#### WHAT TO PRODUCE:
Only the lines from the one containing "# ---- helpers" down to the one containing "radians(degrees), 0.01, 5000", inclusive, are to be quoted exactly.

#### PROVIDED MATERIAL:
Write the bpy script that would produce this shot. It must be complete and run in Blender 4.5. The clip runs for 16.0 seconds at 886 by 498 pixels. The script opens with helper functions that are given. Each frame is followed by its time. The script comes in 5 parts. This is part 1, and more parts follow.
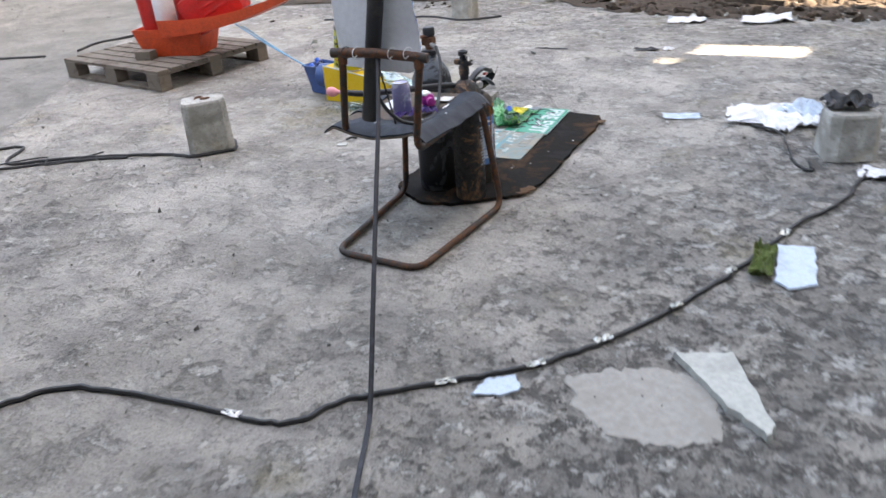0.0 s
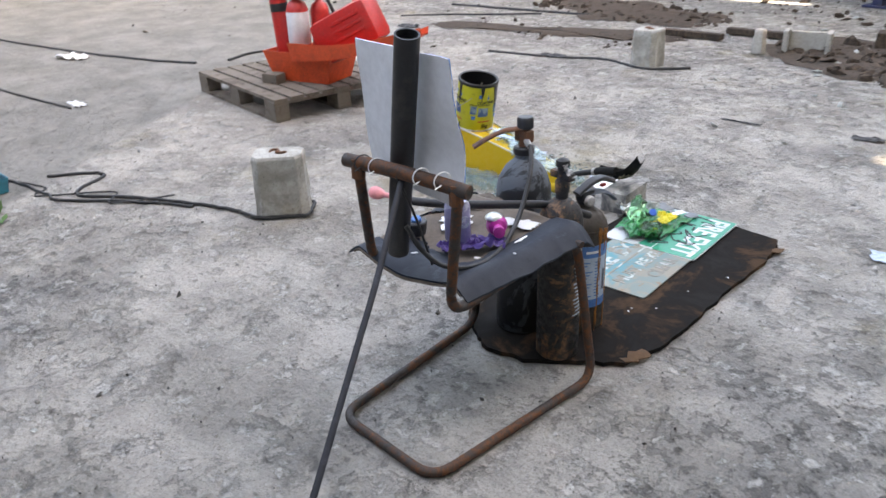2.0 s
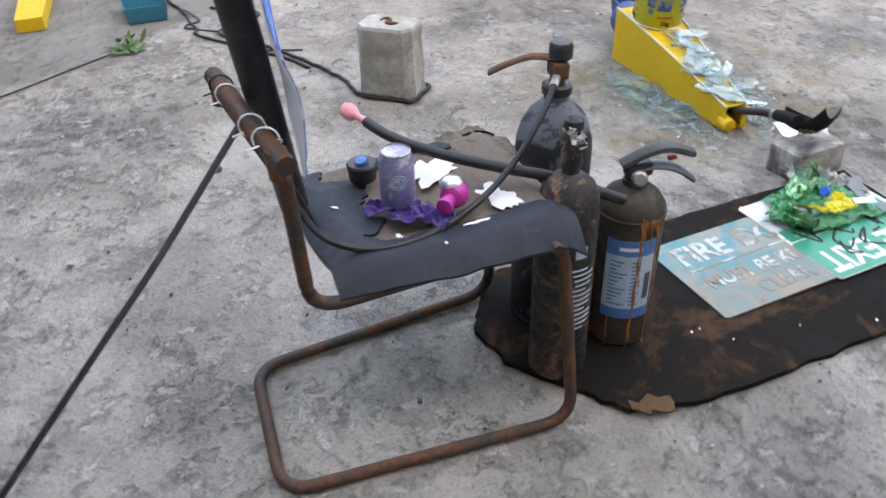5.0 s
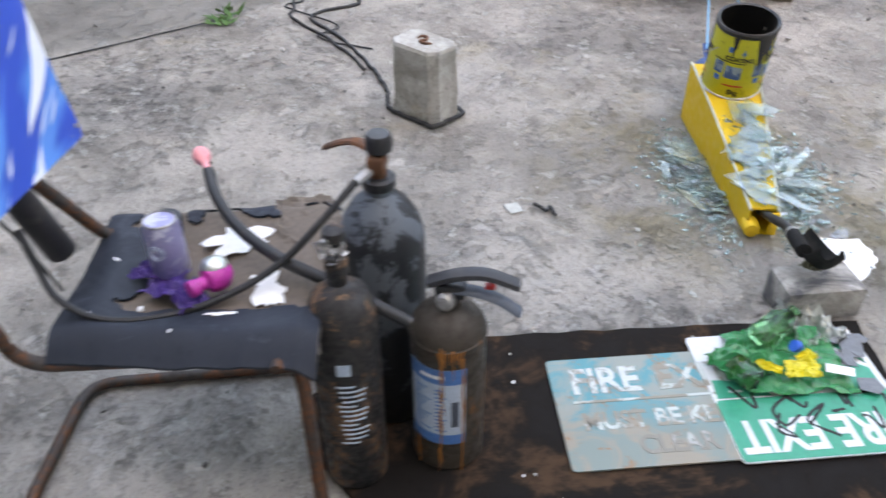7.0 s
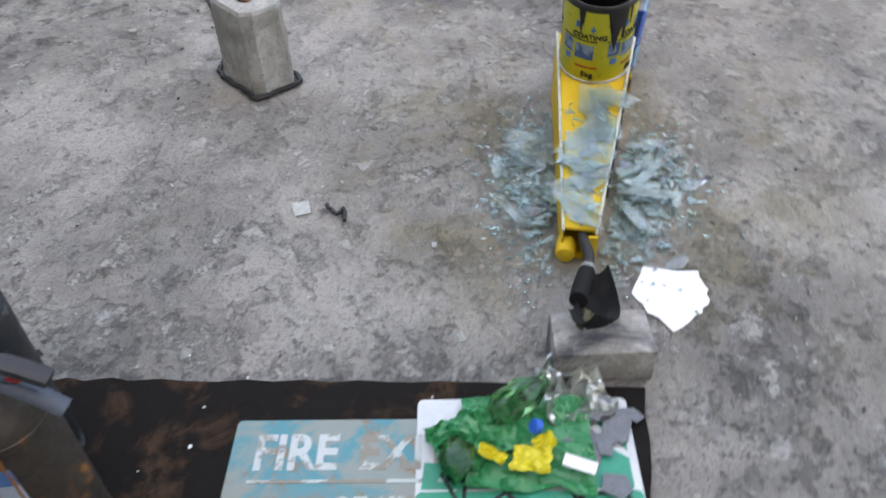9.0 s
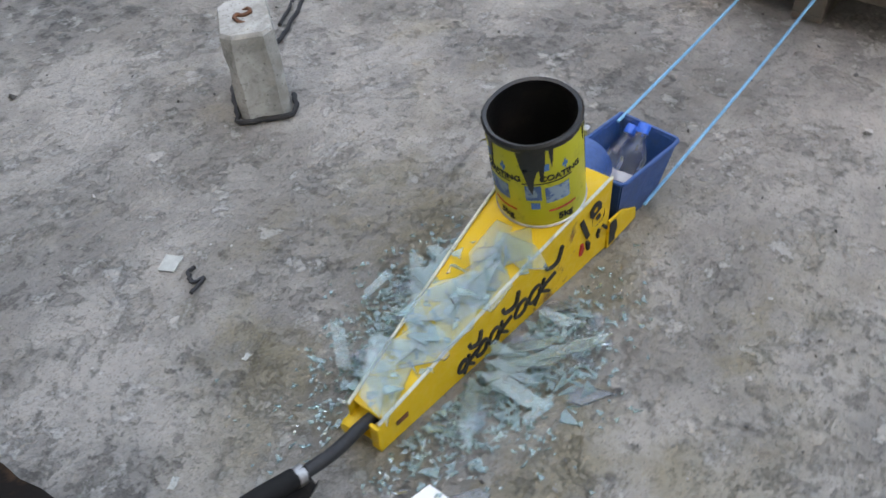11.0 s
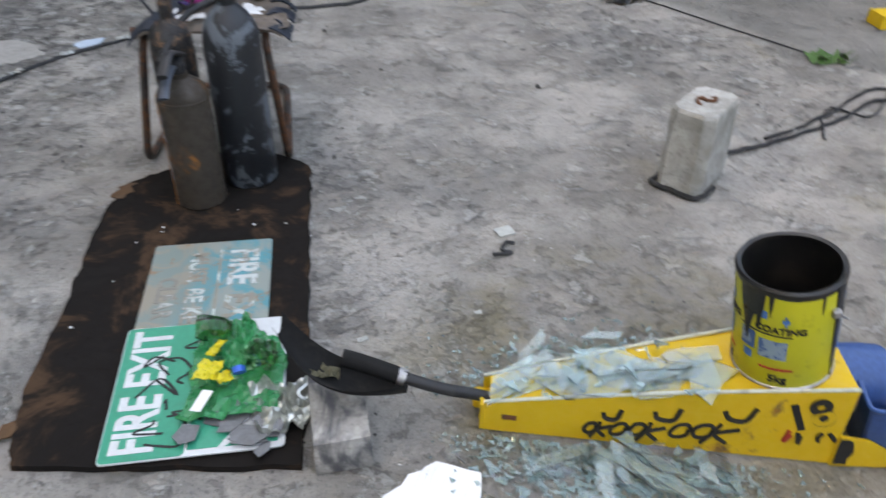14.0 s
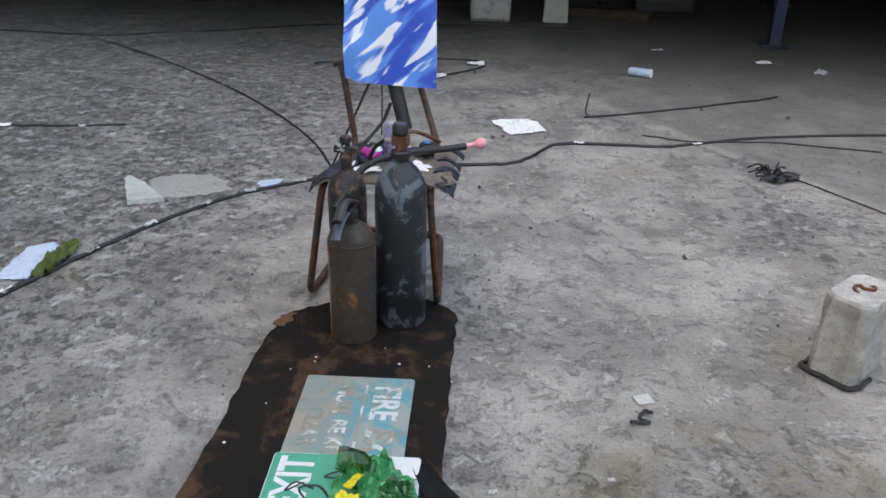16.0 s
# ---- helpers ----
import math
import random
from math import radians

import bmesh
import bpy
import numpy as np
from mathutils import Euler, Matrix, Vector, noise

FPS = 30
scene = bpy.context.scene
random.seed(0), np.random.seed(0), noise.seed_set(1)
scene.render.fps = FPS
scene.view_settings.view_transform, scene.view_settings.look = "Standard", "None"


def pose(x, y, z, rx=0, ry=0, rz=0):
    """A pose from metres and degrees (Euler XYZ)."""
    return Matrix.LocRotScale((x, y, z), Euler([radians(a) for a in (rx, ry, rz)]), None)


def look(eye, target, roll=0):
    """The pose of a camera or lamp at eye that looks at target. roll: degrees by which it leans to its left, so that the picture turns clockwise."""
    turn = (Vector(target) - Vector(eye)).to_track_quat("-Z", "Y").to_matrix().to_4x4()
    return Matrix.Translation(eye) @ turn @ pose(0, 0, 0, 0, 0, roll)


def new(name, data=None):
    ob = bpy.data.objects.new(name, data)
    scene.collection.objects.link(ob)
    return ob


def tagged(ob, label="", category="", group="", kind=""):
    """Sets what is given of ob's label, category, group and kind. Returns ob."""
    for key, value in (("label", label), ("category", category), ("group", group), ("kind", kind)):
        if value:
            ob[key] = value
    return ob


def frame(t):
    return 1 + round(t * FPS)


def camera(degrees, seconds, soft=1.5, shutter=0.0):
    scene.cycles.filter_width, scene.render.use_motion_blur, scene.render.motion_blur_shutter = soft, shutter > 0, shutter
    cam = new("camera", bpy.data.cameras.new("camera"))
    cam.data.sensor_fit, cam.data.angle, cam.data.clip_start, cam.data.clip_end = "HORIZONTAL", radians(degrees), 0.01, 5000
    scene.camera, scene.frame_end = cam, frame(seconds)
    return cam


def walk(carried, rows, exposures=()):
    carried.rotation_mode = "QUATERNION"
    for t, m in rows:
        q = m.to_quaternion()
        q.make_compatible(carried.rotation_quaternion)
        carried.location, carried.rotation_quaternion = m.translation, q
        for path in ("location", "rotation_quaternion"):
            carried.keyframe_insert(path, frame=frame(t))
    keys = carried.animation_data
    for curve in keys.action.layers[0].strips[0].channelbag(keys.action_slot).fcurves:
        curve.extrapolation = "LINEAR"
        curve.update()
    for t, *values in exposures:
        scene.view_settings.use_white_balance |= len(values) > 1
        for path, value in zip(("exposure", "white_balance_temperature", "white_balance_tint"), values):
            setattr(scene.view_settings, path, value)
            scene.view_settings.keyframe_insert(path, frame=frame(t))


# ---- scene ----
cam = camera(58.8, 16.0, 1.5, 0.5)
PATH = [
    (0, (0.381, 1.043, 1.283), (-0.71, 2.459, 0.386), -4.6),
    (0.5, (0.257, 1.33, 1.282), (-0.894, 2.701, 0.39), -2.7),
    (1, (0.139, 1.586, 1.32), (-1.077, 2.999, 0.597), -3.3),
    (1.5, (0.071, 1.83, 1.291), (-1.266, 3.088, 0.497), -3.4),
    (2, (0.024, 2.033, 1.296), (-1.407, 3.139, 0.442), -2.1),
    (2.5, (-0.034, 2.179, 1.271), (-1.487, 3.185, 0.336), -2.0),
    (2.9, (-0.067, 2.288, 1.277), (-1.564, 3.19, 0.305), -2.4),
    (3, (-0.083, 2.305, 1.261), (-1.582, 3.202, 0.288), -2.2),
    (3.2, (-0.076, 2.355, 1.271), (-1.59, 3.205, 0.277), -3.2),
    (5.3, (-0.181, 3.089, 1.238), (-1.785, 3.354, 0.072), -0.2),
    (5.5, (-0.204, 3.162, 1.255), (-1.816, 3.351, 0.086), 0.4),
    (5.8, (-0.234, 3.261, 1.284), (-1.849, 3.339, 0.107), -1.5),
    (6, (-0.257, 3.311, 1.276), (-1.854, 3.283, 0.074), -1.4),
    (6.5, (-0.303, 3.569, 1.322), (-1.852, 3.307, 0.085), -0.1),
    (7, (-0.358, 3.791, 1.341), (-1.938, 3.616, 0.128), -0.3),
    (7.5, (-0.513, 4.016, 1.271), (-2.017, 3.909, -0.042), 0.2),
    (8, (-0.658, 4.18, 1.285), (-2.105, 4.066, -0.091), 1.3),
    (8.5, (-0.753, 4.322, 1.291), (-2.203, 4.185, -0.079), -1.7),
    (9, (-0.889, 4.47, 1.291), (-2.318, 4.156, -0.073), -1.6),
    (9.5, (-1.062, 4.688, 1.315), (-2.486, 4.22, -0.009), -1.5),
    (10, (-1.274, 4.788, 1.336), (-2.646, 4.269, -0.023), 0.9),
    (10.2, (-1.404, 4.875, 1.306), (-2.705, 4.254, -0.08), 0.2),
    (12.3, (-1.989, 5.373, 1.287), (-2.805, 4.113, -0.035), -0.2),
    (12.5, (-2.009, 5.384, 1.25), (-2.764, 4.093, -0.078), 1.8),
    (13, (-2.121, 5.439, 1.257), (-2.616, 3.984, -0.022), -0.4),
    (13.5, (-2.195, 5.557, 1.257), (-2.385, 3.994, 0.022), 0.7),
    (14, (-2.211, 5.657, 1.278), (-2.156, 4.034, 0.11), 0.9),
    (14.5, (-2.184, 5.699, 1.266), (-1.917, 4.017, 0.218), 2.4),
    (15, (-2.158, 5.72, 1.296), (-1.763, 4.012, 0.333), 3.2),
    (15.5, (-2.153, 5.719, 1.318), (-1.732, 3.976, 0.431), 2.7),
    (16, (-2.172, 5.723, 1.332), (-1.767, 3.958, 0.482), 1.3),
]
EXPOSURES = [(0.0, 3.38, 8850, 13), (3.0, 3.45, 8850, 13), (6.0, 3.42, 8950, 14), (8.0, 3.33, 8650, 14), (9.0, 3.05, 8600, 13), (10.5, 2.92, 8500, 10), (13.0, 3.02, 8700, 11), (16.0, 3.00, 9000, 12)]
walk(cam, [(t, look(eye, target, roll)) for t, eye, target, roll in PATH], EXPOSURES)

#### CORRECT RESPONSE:
# ---- helpers ----
import math
import random
from math import radians

import bmesh
import bpy
import numpy as np
from mathutils import Euler, Matrix, Vector, noise

FPS = 30
scene = bpy.context.scene
random.seed(0), np.random.seed(0), noise.seed_set(1)
scene.render.fps = FPS
scene.view_settings.view_transform, scene.view_settings.look = "Standard", "None"


def pose(x, y, z, rx=0, ry=0, rz=0):
    """A pose from metres and degrees (Euler XYZ)."""
    return Matrix.LocRotScale((x, y, z), Euler([radians(a) for a in (rx, ry, rz)]), None)


def look(eye, target, roll=0):
    """The pose of a camera or lamp at eye that looks at target. roll: degrees by which it leans to its left, so that the picture turns clockwise."""
    turn = (Vector(target) - Vector(eye)).to_track_quat("-Z", "Y").to_matrix().to_4x4()
    return Matrix.Translation(eye) @ turn @ pose(0, 0, 0, 0, 0, roll)


def new(name, data=None):
    ob = bpy.data.objects.new(name, data)
    scene.collection.objects.link(ob)
    return ob


def tagged(ob, label="", category="", group="", kind=""):
    """Sets what is given of ob's label, category, group and kind. Returns ob."""
    for key, value in (("label", label), ("category", category), ("group", group), ("kind", kind)):
        if value:
            ob[key] = value
    return ob


def frame(t):
    return 1 + round(t * FPS)


def camera(degrees, seconds, soft=1.5, shutter=0.0):
    scene.cycles.filter_width, scene.render.use_motion_blur, scene.render.motion_blur_shutter = soft, shutter > 0, shutter
    cam = new("camera", bpy.data.cameras.new("camera"))
    cam.data.sensor_fit, cam.data.angle, cam.data.clip_start, cam.data.clip_end = "HORIZONTAL", radians(degrees), 0.01, 5000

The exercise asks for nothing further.